The Mainland Affairs Council (MAC), Taiwan’s top China policy-making body, accused Beijing of “seriously damaging the status quo of peace and stability in the Taiwan Strait” with its recent string of incursions.

“We demand the Beijing authorities immediately stop its non-peaceful and irresponsible provocative actions,” MAC spokesman Chiu Chui-cheng said in a statement.

“China is the culprit for causing tensions between the two sides of the (Taiwan) Strait and it has further threatened regional security and order,” he added, saying Taiwan “will never compromise and yield” to threats.

The ADIZ is not the same as Taiwan’s territorial airspace but includes a far greater area that overlaps with part of China’s own air defense identification zone and even includes some of the mainland.

Self-ruled democratic Taiwan lives under the constant threat of invasion by China, which views the island as its territory and has vowed to one day seize it, by force if necessary.

In the last two years, Beijing has begun sending large sorties into Taiwan’s defense zone to signal dissatisfaction at key moments — and to keep Taipei’s aging fighter fleet regularly stressed.

Nearly 150 Chinese warplanes had breached Taiwan’s ADIZ since Friday when Beijing marked its National Day with its then-biggest aerial show of force, buzzing the island with 38 planes.

That was followed by another incursion by 39 planes on Saturday, sparking criticism from Washington.

State Department spokesman Ned Price reiterated Monday that the United States was “very concerned” by the “provocative” moves by Beijing.

“This activity is destabilizing, it risks miscalculation and it undermines regional peace and security,” Price told reporters.

“We strongly urge Beijing to cease its military, diplomatic and economic pressure and coercion against Taiwan,” he said, calling US commitment to the island “rock-solid.”

Ramping up Pressure

China’s foreign ministry on Monday accused Washington of sending out “an extremely wrong and irresponsible signal” with “provocative” actions such as selling arms to Taipei and sending its warships to the Taiwan Strait.

“The US should correct its mistakes, earnestly abide by the ‘one China Principle’… prudently and appropriately handle the Taiwan issue, stop bolstering ‘Taiwanese independence’ separatist forces,” said spokeswoman Hua Chunying.

Beijing has ramped up pressure on Taiwan since the 2016 election of President Tsai Ing-wen, who rejects its stance that Taiwan is part of “one China”.

Under President Xi Jinping, Chinese warplanes are crossing into Taiwan’s ADIZ at an unprecedented rate.

Last year, a record 380 Chinese military jets made incursions into Taiwan’s defense zone, and the number this year as of early October has already exceeded 600.

Last week, 24 Chinese warplanes flew into the zone after Taiwan applied to join a major trans-Pacific trade pact, a move Beijing has opposed.

Friday’s show of force came the same week China accused Britain of “evil attentions” after it sent a frigate to sail through the Taiwan Strait, which Beijing claims as its own waterway.
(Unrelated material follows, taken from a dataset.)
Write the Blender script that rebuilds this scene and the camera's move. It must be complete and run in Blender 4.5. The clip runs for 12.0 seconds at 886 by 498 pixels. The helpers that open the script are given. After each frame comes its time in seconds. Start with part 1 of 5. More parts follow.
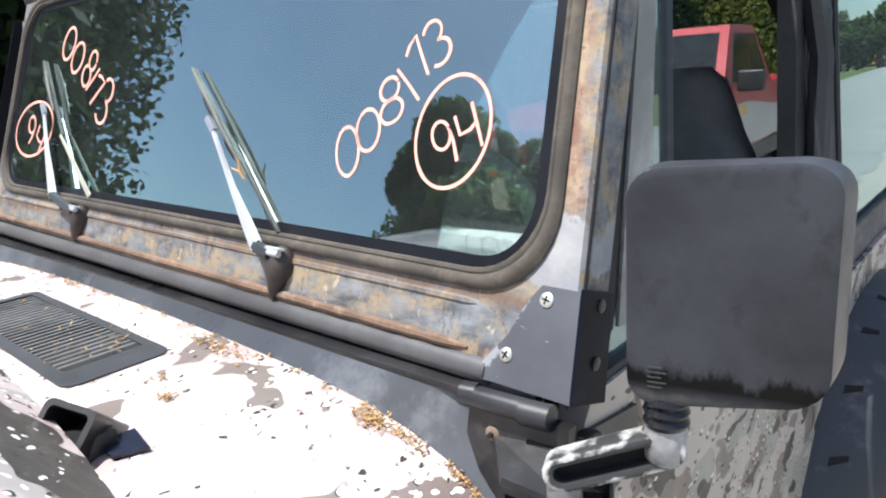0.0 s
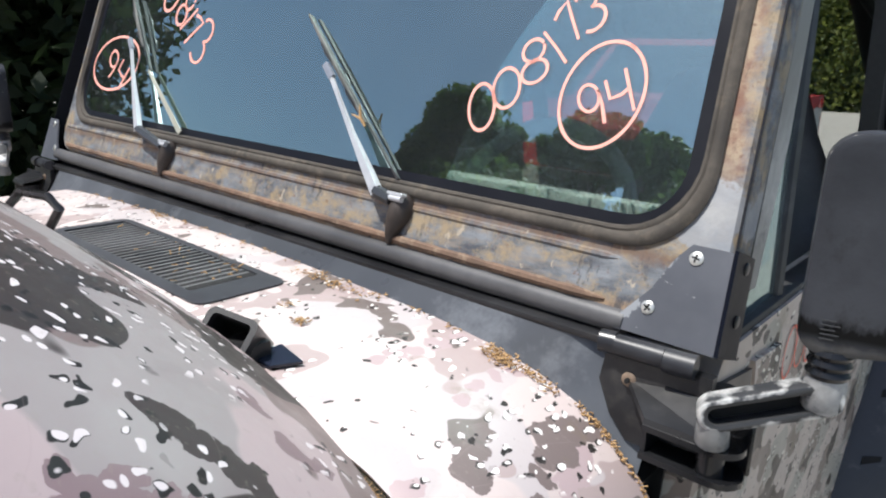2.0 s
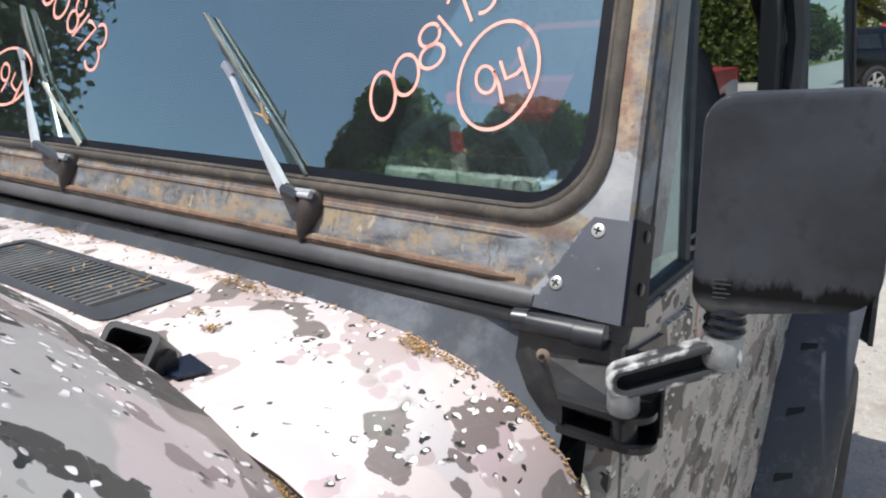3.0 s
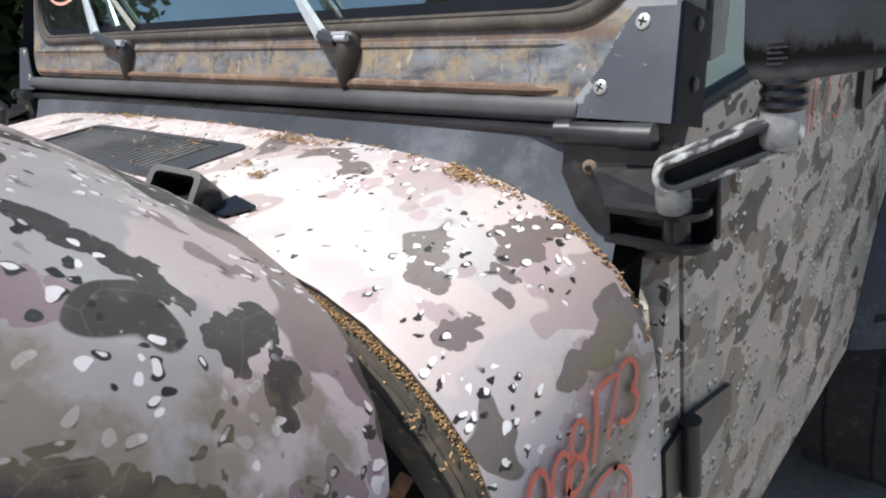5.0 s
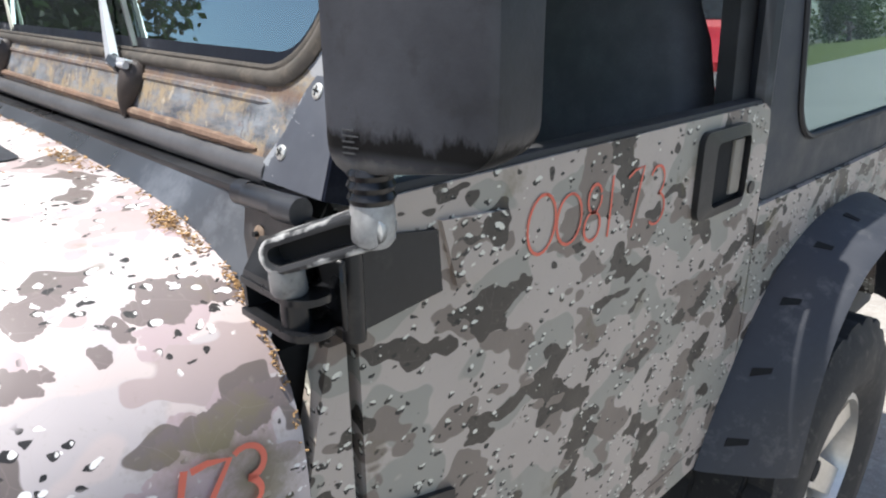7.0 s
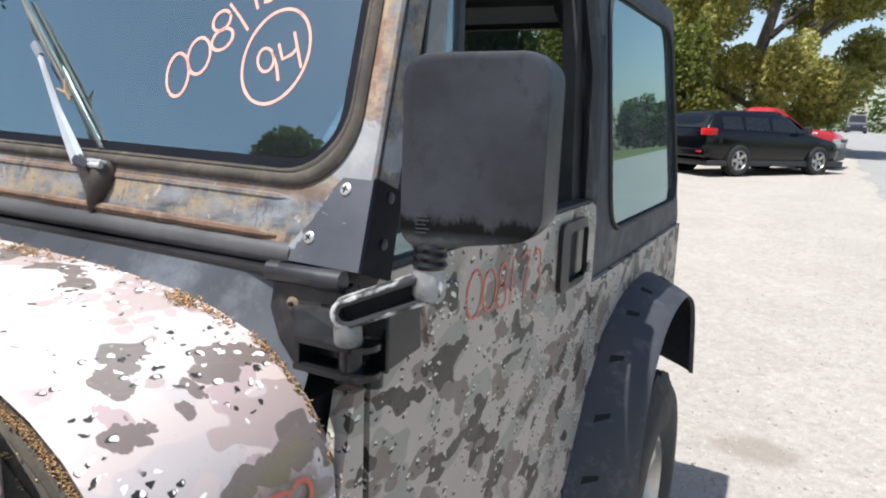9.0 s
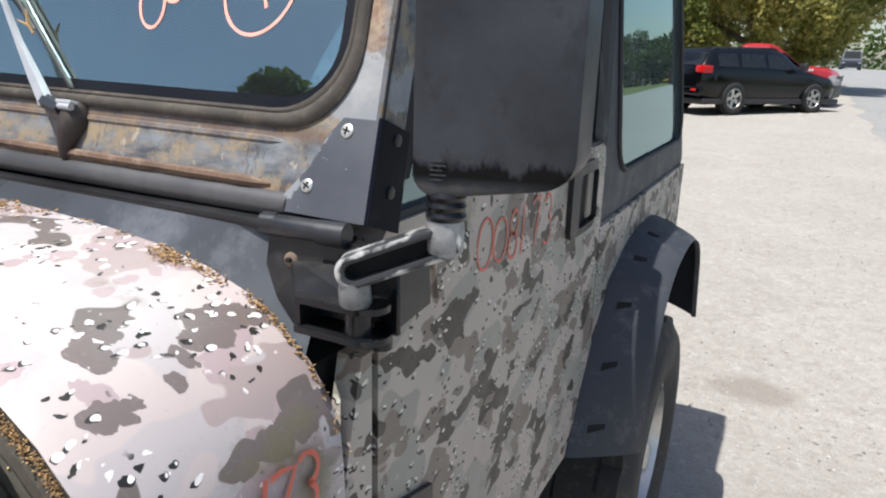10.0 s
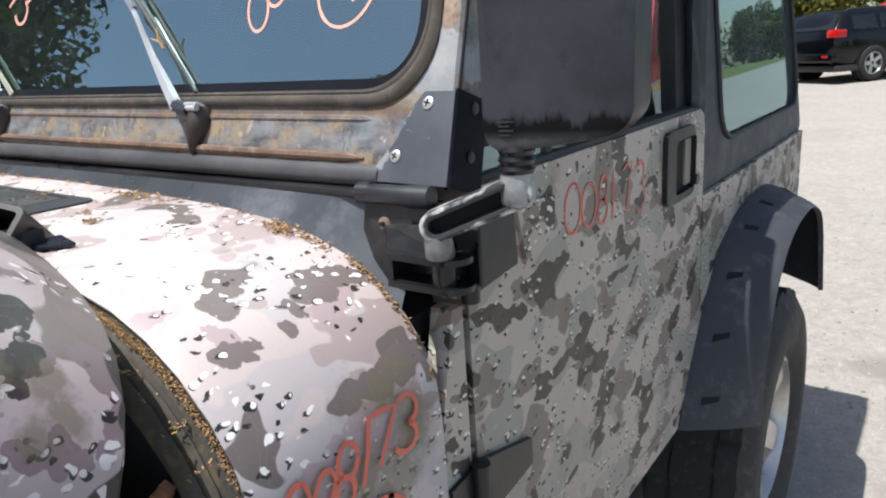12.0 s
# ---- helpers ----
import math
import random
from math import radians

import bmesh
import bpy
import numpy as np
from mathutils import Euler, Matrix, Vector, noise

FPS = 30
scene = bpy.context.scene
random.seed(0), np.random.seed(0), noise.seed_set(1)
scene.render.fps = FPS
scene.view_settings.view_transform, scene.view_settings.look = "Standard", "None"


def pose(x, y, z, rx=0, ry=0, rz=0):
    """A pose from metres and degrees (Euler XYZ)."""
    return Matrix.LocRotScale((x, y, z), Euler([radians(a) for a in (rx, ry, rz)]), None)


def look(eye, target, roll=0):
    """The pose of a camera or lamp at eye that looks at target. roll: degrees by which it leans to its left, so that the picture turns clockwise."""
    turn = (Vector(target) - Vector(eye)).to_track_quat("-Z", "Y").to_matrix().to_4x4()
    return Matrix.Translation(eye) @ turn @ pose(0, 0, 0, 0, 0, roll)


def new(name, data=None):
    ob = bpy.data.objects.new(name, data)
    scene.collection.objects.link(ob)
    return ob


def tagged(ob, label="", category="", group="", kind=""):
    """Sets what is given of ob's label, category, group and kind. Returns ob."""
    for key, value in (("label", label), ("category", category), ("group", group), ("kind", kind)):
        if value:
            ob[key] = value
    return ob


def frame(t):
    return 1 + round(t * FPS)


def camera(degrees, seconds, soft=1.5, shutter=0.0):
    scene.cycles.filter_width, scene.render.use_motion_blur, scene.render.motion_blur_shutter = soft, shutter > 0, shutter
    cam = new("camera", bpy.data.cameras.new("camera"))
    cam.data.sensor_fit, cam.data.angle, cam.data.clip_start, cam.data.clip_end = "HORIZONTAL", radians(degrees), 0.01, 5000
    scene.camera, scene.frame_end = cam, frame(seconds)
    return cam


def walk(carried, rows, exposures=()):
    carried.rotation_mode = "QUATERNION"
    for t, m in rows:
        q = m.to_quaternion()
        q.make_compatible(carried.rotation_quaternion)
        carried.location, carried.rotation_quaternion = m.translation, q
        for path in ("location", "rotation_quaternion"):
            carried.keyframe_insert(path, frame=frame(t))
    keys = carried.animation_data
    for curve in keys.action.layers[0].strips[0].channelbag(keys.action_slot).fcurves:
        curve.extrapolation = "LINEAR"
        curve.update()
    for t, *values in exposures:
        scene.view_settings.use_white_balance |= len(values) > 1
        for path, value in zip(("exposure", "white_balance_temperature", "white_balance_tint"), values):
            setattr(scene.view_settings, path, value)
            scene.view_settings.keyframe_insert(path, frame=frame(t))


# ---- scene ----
cam = camera(66.0, 12.0, 2.1)
PATH = [
    (0, (1.023, -0.478, 1.621), (-0.279, 0.956, 1.123), -4.3),
    (0.5, (0.973, -0.569, 1.606), (-0.254, 0.897, 1.018), -2.0),
    (1, (0.964, -0.587, 1.629), (-0.321, 0.861, 1.123), -2.8),
    (1.5, (0.945, -0.608, 1.613), (-0.351, 0.837, 1.131), -0.6),
    (2, (0.932, -0.619, 1.593), (-0.344, 0.826, 1.06), 1.6),
    (2.5, (0.947, -0.6, 1.599), (-0.236, 0.917, 1.053), -0.3),
    (2.7, (0.958, -0.593, 1.597), (-0.207, 0.939, 1.055), -1.0),
    (4.3, (0.953, -0.588, 1.525), (-0.203, 0.848, 0.747), -7.2),
    (4.5, (0.965, -0.594, 1.527), (-0.341, 0.674, 0.7), -9.5),
    (5, (0.993, -0.564, 1.503), (-0.313, 0.718, 0.697), -9.3),
    (5.5, (1.063, -0.514, 1.489), (-0.316, 0.69, 0.684), -11.1),
    (6, (1.131, -0.419, 1.475), (-0.313, 0.757, 0.746), -8.2),
    (6.5, (1.201, -0.37, 1.477), (-0.276, 0.843, 0.885), -8.7),
    (7, (1.191, -0.309, 1.484), (-0.177, 0.983, 0.807), -0.5),
    (7.5, (1.161, -0.302, 1.473), (-0.113, 1.098, 0.827), -0.1),
    (7.7, (1.169, -0.328, 1.463), (-0.081, 1.116, 0.871), 0.7),
    (9.3, (1.125, -0.597, 1.502), (0.243, 1.158, 1.122), 2.5),
    (9.5, (1.117, -0.582, 1.497), (0.246, 1.138, 0.965), 2.0),
    (9.7, (1.104, -0.557, 1.505), (0.111, 1.065, 0.892), -0.6),
    (10, (1.082, -0.528, 1.489), (0.205, 1.184, 0.941), 1.7),
    (10.5, (1.066, -0.536, 1.474), (0.21, 1.177, 0.896), 2.7),
    (11, (1.053, -0.544, 1.472), (0.172, 1.151, 0.88), -0.1),
    (11.5, (1.071, -0.575, 1.477), (0.143, 1.108, 0.922), -1.5),
    (12, (1.144, -0.562, 1.463), (-0.024, 0.967, 0.918), -4.0),
]
EXPOSURES = ((0, 1.06), (0.5, 0.74), (1.0, 0.63), (1.5, 0.62), (2.0, 0.55), (2.5, 0.56), (4.5, 0.40), (5.0, 0.48), (5.5, 0.54), (6.5, 0.71), (7.0, 0.9), (7.5, 1.15), (9.5, 0.6), (10.5, 0.54), (12, 0.57))
walk(cam, [(t, look(eye, target, roll)) for t, eye, target, roll in PATH], EXPOSURES)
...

Xi has described Taiwan becoming part of the mainland as “inevitable”.

US military officials have begun to talk openly about fears that China could consider the previously unthinkable and invade.

Monday’s incursion “was a way for Beijing to tell Washington that it will not submit to US warnings, that it, not Washington, sets the rules in this part of the world,” said J. Michael Cole, a Taipei-based analyst at the University of Nottingham’s Taiwan Studies Programme.